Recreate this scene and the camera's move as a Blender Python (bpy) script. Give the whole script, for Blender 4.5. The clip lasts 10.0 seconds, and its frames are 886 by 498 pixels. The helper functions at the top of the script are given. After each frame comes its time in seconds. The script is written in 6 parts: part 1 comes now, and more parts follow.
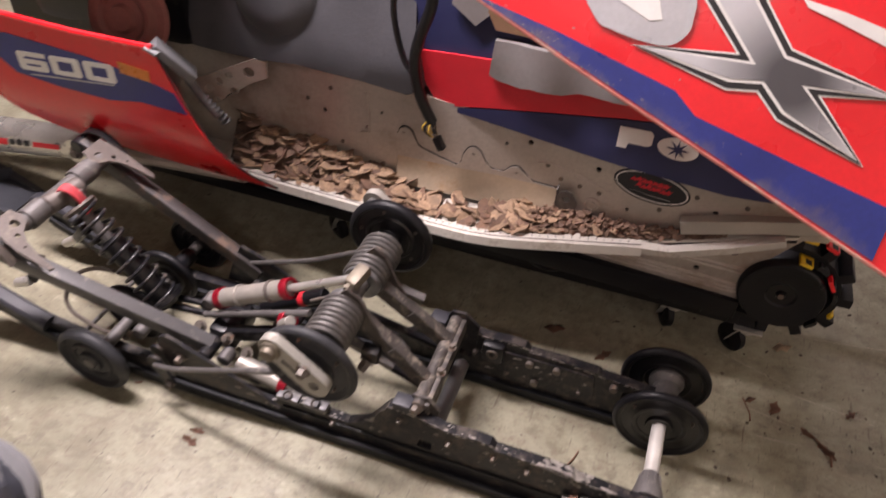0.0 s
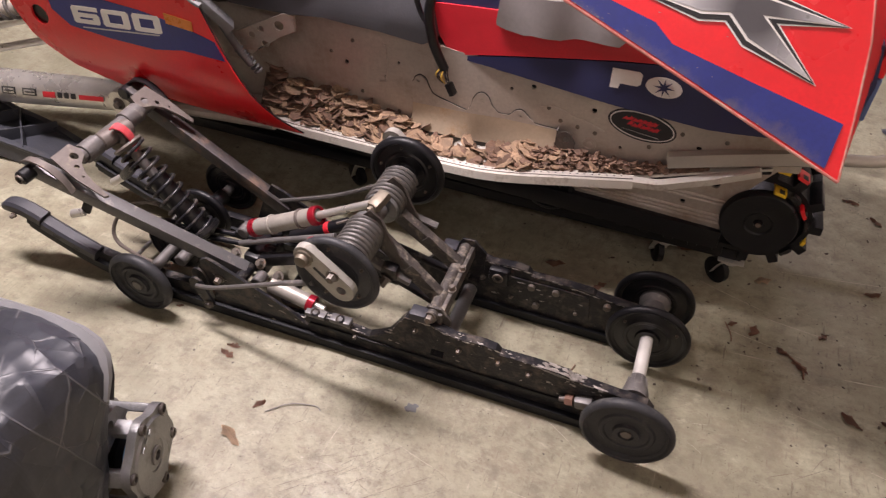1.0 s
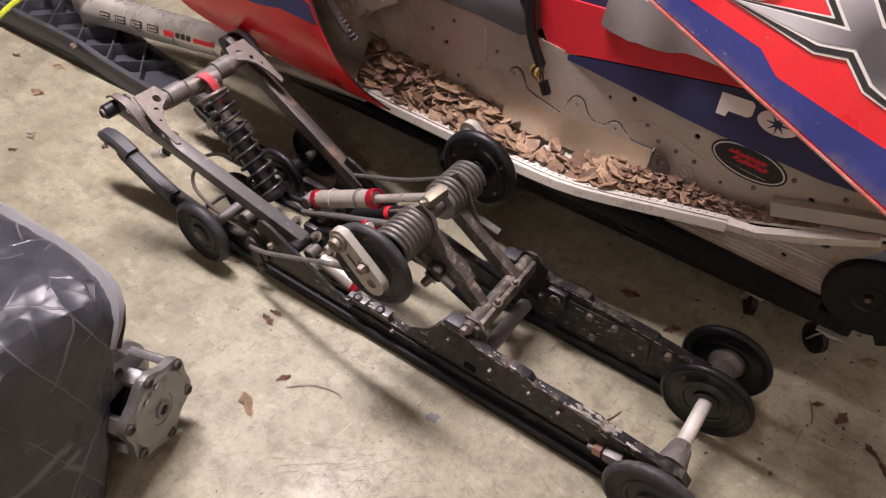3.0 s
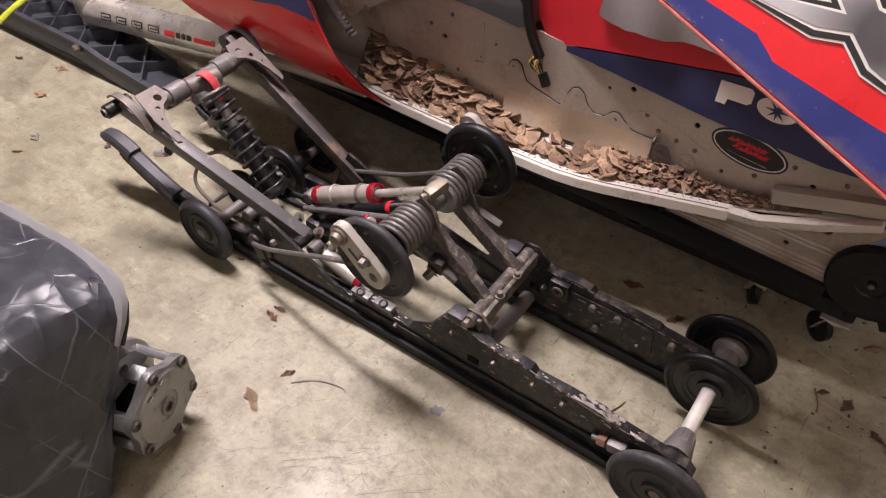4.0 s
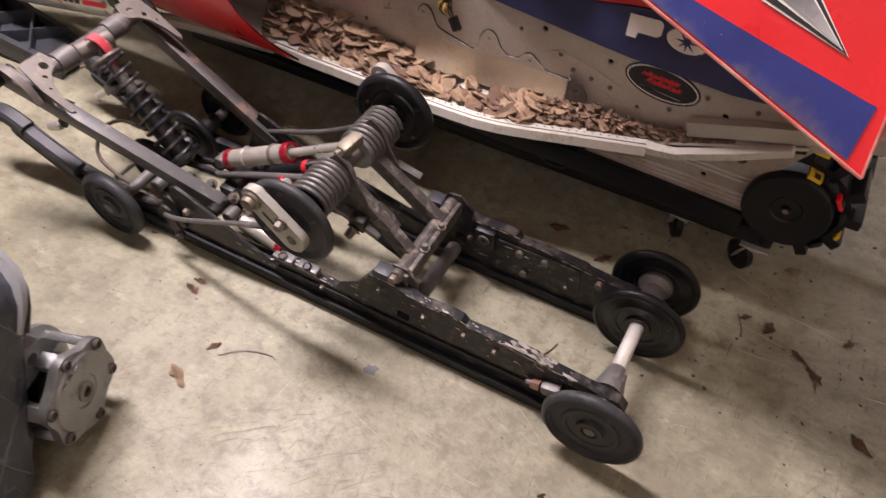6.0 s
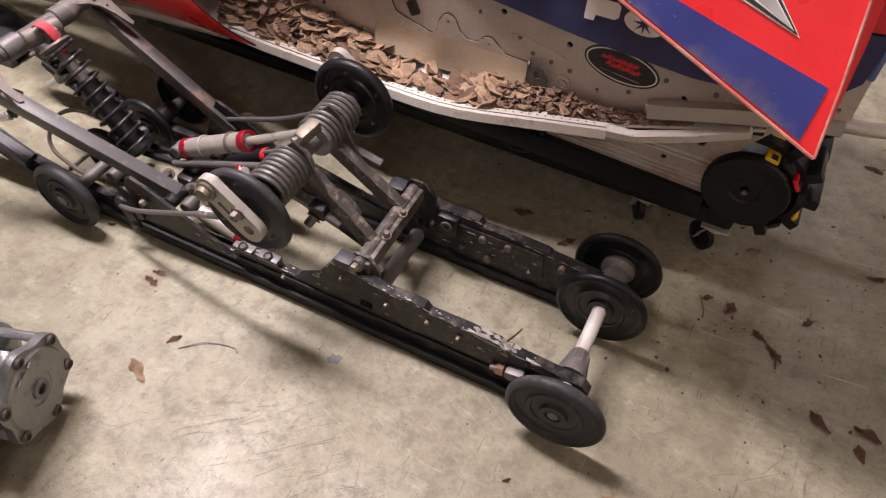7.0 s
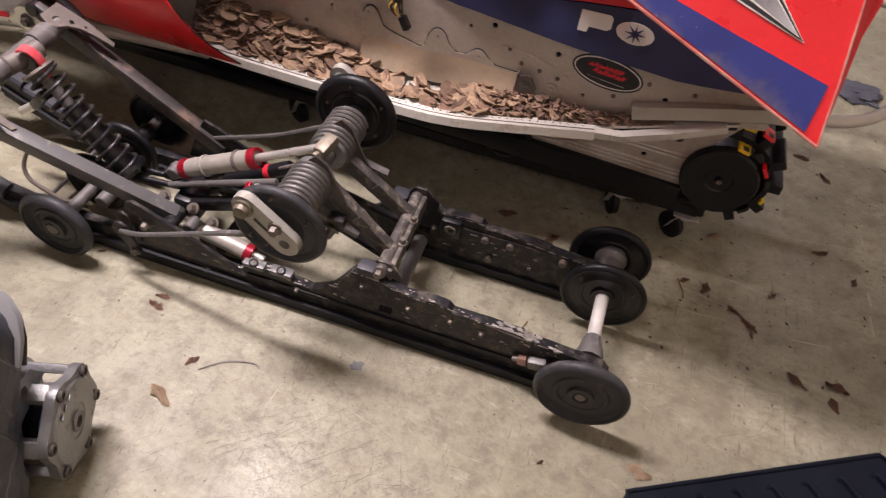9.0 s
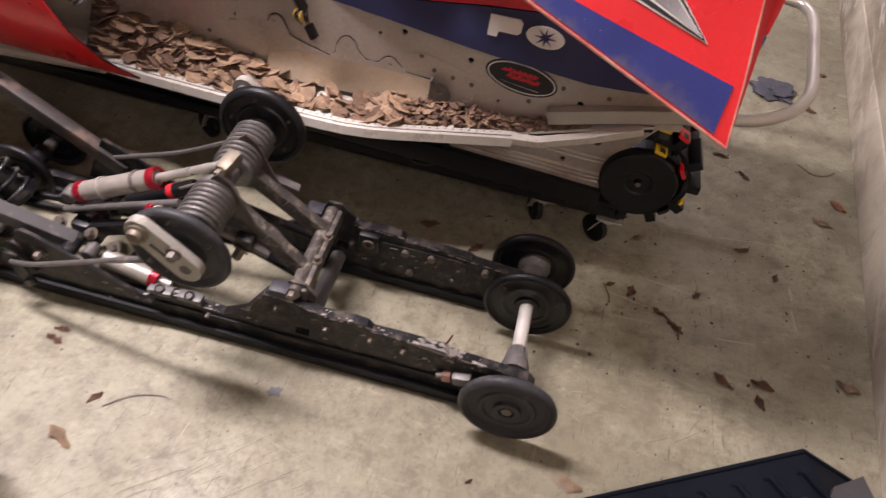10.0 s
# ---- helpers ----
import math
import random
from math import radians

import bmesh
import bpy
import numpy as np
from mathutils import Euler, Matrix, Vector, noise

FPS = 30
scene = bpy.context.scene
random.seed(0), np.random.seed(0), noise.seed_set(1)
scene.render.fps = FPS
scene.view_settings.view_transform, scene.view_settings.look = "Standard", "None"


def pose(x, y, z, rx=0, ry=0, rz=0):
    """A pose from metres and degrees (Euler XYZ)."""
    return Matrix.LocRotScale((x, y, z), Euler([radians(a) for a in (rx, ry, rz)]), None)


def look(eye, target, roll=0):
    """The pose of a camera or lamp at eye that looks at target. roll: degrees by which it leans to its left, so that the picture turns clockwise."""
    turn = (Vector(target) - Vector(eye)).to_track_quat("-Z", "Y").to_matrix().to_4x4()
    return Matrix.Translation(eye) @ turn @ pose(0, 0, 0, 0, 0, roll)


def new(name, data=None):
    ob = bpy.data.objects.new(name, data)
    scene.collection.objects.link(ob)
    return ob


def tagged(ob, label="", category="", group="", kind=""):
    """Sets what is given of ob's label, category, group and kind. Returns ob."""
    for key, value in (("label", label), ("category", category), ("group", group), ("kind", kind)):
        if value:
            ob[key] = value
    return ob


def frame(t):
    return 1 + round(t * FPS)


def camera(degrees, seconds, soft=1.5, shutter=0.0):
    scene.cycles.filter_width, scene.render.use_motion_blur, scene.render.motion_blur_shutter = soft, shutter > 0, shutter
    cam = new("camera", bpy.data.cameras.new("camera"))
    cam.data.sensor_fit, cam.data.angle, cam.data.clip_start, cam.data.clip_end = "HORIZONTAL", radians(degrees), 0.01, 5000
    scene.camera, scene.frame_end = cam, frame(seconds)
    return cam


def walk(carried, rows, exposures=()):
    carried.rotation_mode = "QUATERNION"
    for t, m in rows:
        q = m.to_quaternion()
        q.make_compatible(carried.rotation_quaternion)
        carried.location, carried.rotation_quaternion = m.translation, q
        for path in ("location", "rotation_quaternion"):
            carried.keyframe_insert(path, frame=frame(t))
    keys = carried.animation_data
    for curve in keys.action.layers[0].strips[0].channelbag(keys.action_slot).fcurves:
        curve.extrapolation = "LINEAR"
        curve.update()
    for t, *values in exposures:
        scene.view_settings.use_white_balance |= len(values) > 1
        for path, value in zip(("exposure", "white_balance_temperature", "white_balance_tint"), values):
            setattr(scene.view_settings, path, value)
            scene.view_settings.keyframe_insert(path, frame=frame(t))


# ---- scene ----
cam = camera(62.17, 10.0, soft=1.25, shutter=0.5)
PATH = [  # seconds, place, turn
    (0.0, 0.2588, -0.7190, 1.2703, 47.58, -1.64, 20.00),
    (0.5, 0.2707, -0.8623, 1.2739, 47.28, -0.91, 21.10),
    (1.0, 0.3233, -0.9183, 1.2865, 46.98, -1.35, 20.55),
    (1.5, 0.3771, -0.8824, 1.2891, 47.20, -1.34, 23.18),
    (2.0, 0.4194, -0.7814, 1.2705, 46.64, -1.02, 28.96),
    (2.5, 0.4031, -0.7550, 1.2614, 45.77, -1.41, 33.25),
    (3.0, 0.4182, -0.7459, 1.2534, 45.01, -1.80, 35.54),
    (4.5, 0.4303, -0.7445, 1.2596, 44.64, -0.10, 34.37),
    (5.0, 0.4323, -0.7333, 1.2582, 44.28, 0.22, 33.01),
    (5.5, 0.4320, -0.7274, 1.2548, 43.32, -0.05, 31.21),
    (6.0, 0.4447, -0.7149, 1.2261, 41.47, -1.30, 28.73),
    (7.5, 0.4503, -0.6975, 1.2233, 40.10, -2.74, 25.56),
    (8.0, 0.4143, -0.7159, 1.2321, 40.85, -3.28, 24.11),
    (8.5, 0.3142, -0.7771, 1.2341, 41.54, -4.98, 20.86),
    (9.0, 0.2568, -0.8397, 1.2470, 41.77, -6.07, 17.85),
    (9.5, 0.2580, -0.8490, 1.2413, 42.23, -7.07, 14.78),
    (10.0, 0.2955, -0.7810, 1.2286, 42.72, -7.57, 13.03),
]
BETWEEN = [  # seconds, eye, target, roll
    (3.2, (0.418, -0.745, 1.257), (-0.363, 0.424, -0.166), 2.7),
    (4.3, (0.434, -0.747, 1.247), (-0.364, 0.417, -0.170), 0.5),
    (6.2, (0.451, -0.705, 1.214), (-0.124, 0.471, -0.298), 2.7),
    (7.3, (0.460, -0.697, 1.223), (-0.049, 0.492, -0.302), 3.7),
]
rows = [(t, pose(x, y, z, rx, ry, rz)) for t, x, y, z, rx, ry, rz in PATH] + [(t, look(eye, target, roll)) for t, eye, target, roll in BETWEEN]
walk(cam, sorted(rows, key=lambda row: row[0]))

# ---- light ----
world = bpy.data.worlds.new("world")
scene.world = world
world.use_nodes = True
world.node_tree.nodes["Background"].inputs[0].default_value = (0.9, 0.8, 0.65, 1)
world.node_tree.nodes["Background"].inputs[1].default_value = 0.03


def ceiling_lamp_light(name, place, size_x, size_y, watts, color):
    lamp = bpy.data.lights.new(name, "AREA")
    lamp.shape, lamp.size, lamp.size_y, lamp.energy = "RECTANGLE", size_x, size_y, watts
    lamp.color = color
    ob = new(name, lamp)
    ob.matrix_world = pose(*place)
    return ob


# First strip follows the shadows; the other two are unseen fills, added to brighten.
LAMPS = (((-1.02, 0.27, 2.55), 1.22, 0.22, 106, (1.0, 0.864, 0.908)), ((0.30, 3.00, 2.55), 1.22, 0.16, 24, (0.95, 0.84, 1.0)), ((0.40, -2.10, 2.55), 1.22, 0.16, 6, (1.0, 0.84, 0.95)))
for place, long, wide, watts, tint in LAMPS:
    ceiling_lamp_light("lamp_light", place, long, wide, watts, tint)
scene.view_settings.exposure = 0.45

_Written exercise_
Tally up the lines with the word "rows" in them, and answer with that number by itself.

_In response_
4